100 die, 250,000 stranded in Bangladesh floods

At least 100 people, many swept away by waters, are missing

Reuters, June 27, 2012

DHAKA, Bangladesh — At least 100 people have died and 250,000 were left stranded by flash floods and landslides in Bangladesh set off by the heaviest rain in years, police and officials said on Wednesday.

The low-lying and densely populated country, which is in its wet season, has been battered by five days of torrential downpours.

The deaths took place late on Tuesday and on Wednesday. Most were caused by landslides, others by wall collapses, lightning strikes and surges of floodwater. Army, police and fire brigade personnel were helping in rescue efforts.

Weather officials said more rain was expected over the next few days.

Hundreds of homes have been washed away, while authorities have moved many families from slums and told others to leave quickly.

At least 23 people were killed in and around the southeastern port city of Chittagong, while 36 died in Bandarban in an area known as the Chittagong Hill Tracts.

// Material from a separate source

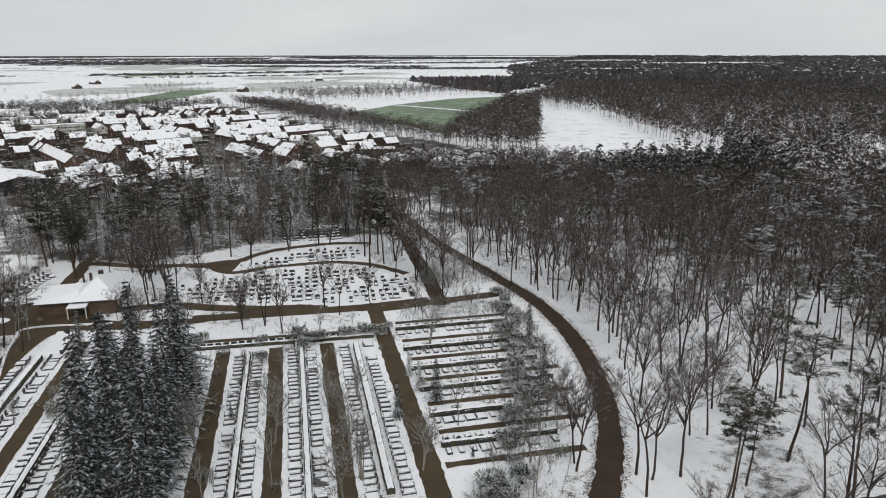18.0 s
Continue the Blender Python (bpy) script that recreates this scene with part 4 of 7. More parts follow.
WOODS_A = ((24.8, 185.6, 25), (27.7, 185.4, 20), (32.7, 184.4, 20), (23.3, 210.6, 20), (44.9, 224.9, 22), (45, 201.8, 21), (51.3, 202.2, 22), (59.9, 200.6, 23), (69.8, 200.2, 22), (55.9, 203.5, 21), (19.3, 239, 22), (26.1, 239.4, 23),
           (20.1, 233.6, 21), (21.6, 238, 20), (8.1, 317.6, 24), (21.5, 296.1, 23), (24, 307.3, 22), (39.1, 280.2, 24), (43.5, 263.9, 23), (43.5, 289.4, 24))
WOODS_B = ((49.7, 237.5, 23), (2, 328.5, 24), (-17.4, 350.7, 24), (9.1, 316.4, 23), (12.3, 325, 22), (18.2, 296.9, 23), (22.1, 293.9, 24), (24.4, 278.8, 22), (32.9, 276.1, 24), (3.8, 329.1, 23), (-17, 353.2, 24), (-12.2, 354.4, 24), (-3.6, 326.2, 21), (3.1, 329.9, 22))
grow(KB, WOODS_A + WOODS_B, "slender leafless woodland tree in snow", group="woodland trees by the road")
grow(KP, [(32, 233, 19), (30.5, 231, 21), (44, 246, 24), (50, 268, 26)], "pine with a full dark crown")
# burial ground
grow(KB, [(-55.9, 286.2, 18), (-61.6, 289.7, 17), (-66.1, 287, 16), (-51, 303.5, 18), (-83.8, 301.7, 15), (-45.6, 298.8, 15), (-97, 298.4, 18), (-91.5, 303.1, 19), (-93, 300.4, 17)], "slender tree on the burial ground lawn")
grow(KW, [(-30.7, 327, 19), (-88.4, 344.3, 22), (-68.7, 291.7, 12), (-74.9, 290.3, 13), (-47, 271, 11)], "broad bare tree beside the graves")
grow(KF, [(-110, 232, 12), (-58, 214, 9), (-38, 190, 11), (-29, 205, 8), (-8, 262, 11), (2, 246, 12), (4, 232, 11), (-4, 214, 9), (-40, 240, 13), (-34, 252, 12), (-26, 238, 14), (-23, 232, 13), (-44, 178, 12)], "thin frosted tree among the graves")
grow(KD, [(-51.9, 350.1, 28), (-48, 352.6, 27), (-78.5, 352.8, 24), (-70.7, 360.5, 25), (-94.8, 343.8, 24), (-108, 344.6, 26), (-124.7, 312.4, 27), (-114.5, 327.0, 31), (-109.3, 323.5, 25), (-147, 326.5, 27), (-141, 331, 25)], "tall dark fir with bare lower trunk")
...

"Several more people are feared trapped in hillside homes buried under heaps of mud. Rescue operations are continuing," Chittagong Deputy Commissioner Faiz Ahmed said.

Officials in the affected areas said about 100 people were missing, many swept away by floodwater, and about 200 injured.
In Sylhet, houses were filled by up to three feet of floodwater, and residents were forced to perch on boats or scramble to high ground. Three children were reported killed.

Flooding also hit districts northwest of the capital Dhaka.

The downpours lashed the borders with Myanmar and India, with the weather office recording 18.2 inches in Chittagong over the past 24 hours.

Disaster control officials said about 150,000 people had been marooned by the floods in the southeast while 50,000 were stranded in Sylhet.

About 50,000 were reported stranded in their flooded homes in the northern districts of Gaibandha and Kurigram.

Local television showed villagers trudging through waist-high water to relief camps while some moved their cattle on to the roofs of buildings for safety.

Farming officials said it was too early to gauge crop damage. "In flash floods, water recedes soon after the rain stops, so we don't anticipate any major damage to rice and other crops," one official said.

Most road and rail links between Chittagong and the rest of the country were suspended late on Tuesday, while Chittagong airport was closed after part of the runway was flooded.